No niego la extraordinaria importancia del gasto público, ni se trata de recortar servicios esenciales, sino de aplicar un mínimo de equilibrio y sensatez en la gestión de los recursos. La deuda pública es un recurso de política económica basado en la amortización presupuestaria de las grandes infraestructuras en varias anualidades. Así comenzó: como una herramienta razonable, si se usa con criterio. Pero pagar al personal o las políticas asistenciales con cargo a la deuda es lisa y llanamente un suicidio.

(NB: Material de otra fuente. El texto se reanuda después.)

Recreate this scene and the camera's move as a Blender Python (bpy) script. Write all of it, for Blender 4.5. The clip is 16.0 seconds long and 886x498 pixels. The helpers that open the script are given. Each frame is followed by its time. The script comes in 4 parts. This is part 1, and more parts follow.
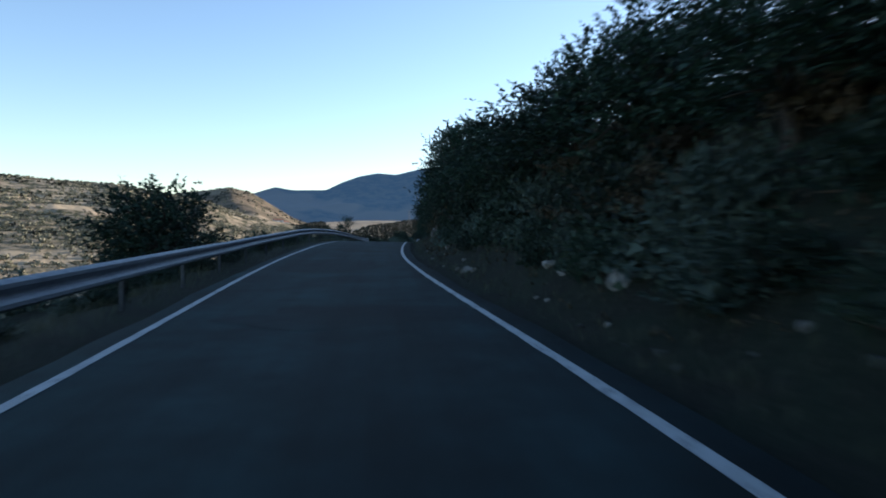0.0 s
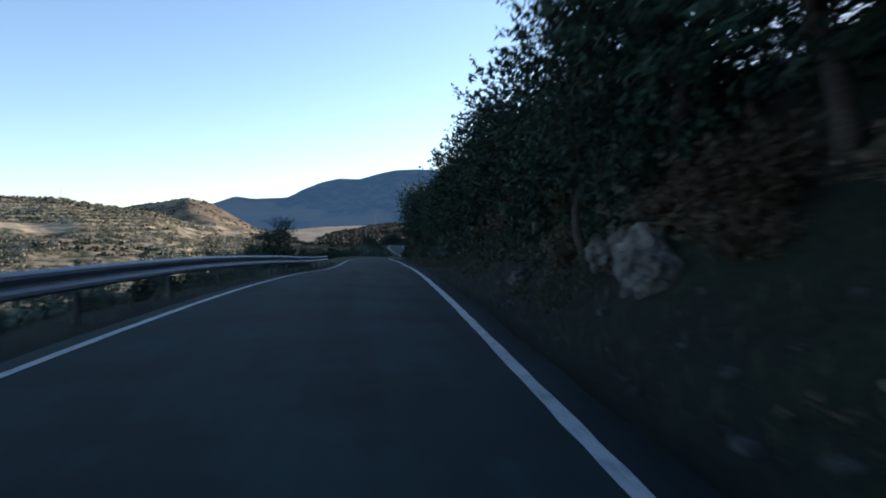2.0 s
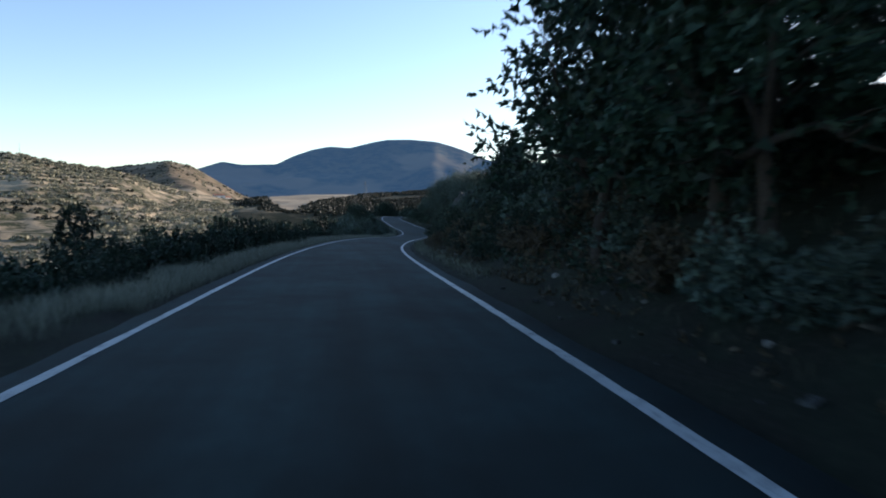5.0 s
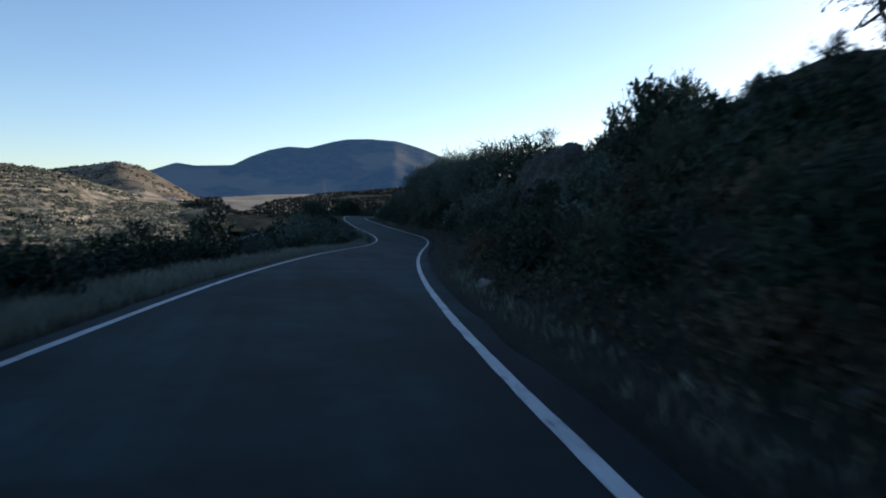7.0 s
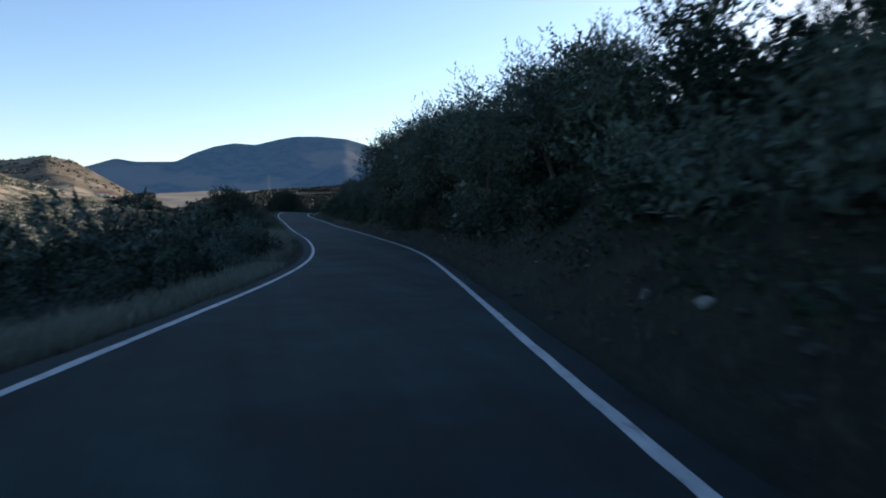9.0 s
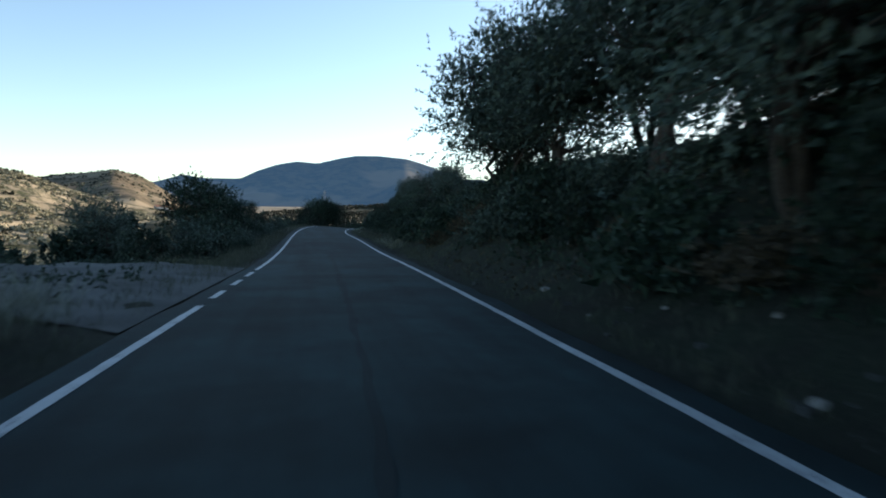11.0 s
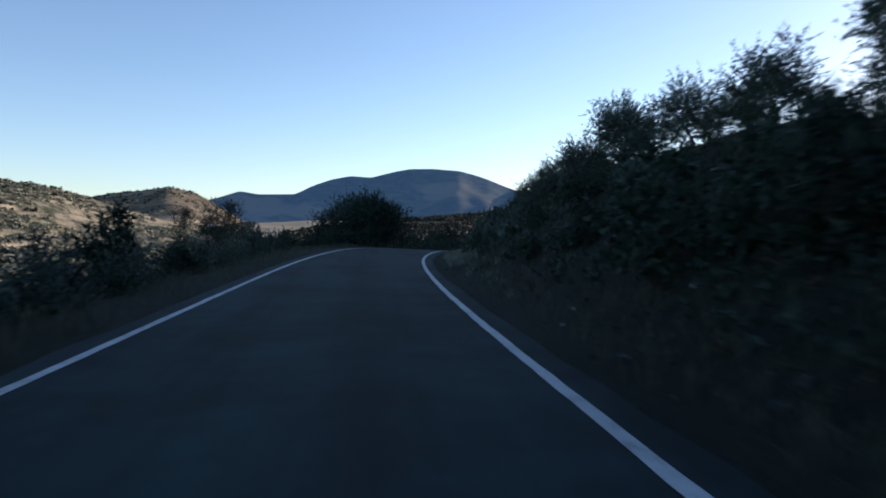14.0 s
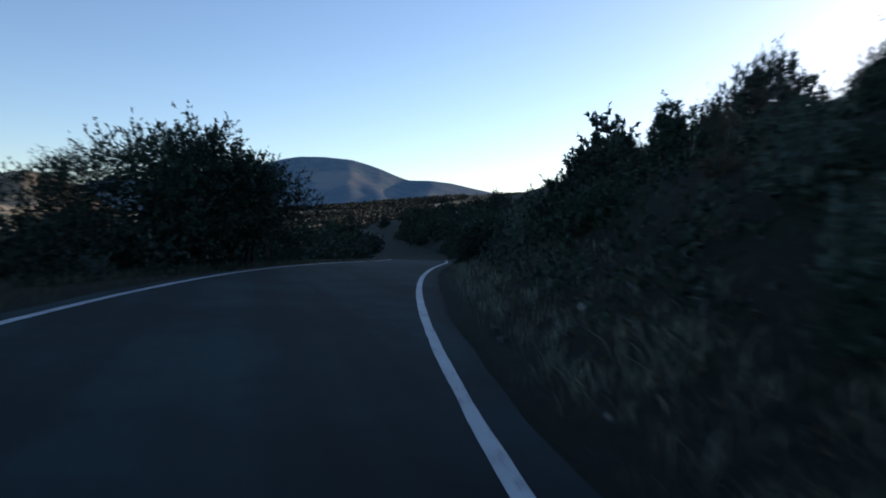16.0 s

Un gobierno responsable no es el que gasta más, sino el que administra lo que tiene, protegiendo el futuro.

 

Ismael Clemente, consejero delegado de Merlin Properties, una de las grandes inmobiliarias, insistió ayer en la tesis de que el crecimiento económico de España no es saludable. Y no lo es porque se basa en un gasto público superior a los ingresos nacionales, y eso produce deuda y déficit. “Crecer a un tres por ciento con un déficit público del cuatro por ciento del PIB no es sostenible. Se está creciendo a costa de las futuras generaciones”, ha dicho. Ojalá lo diga más gente y el Gobierno escuche y frene. Porque estamos robando a nuestros hijos y nietos, cargando nuestro bienestar inmerecido sobre su futura pobreza inducida. Les robamos el futuro.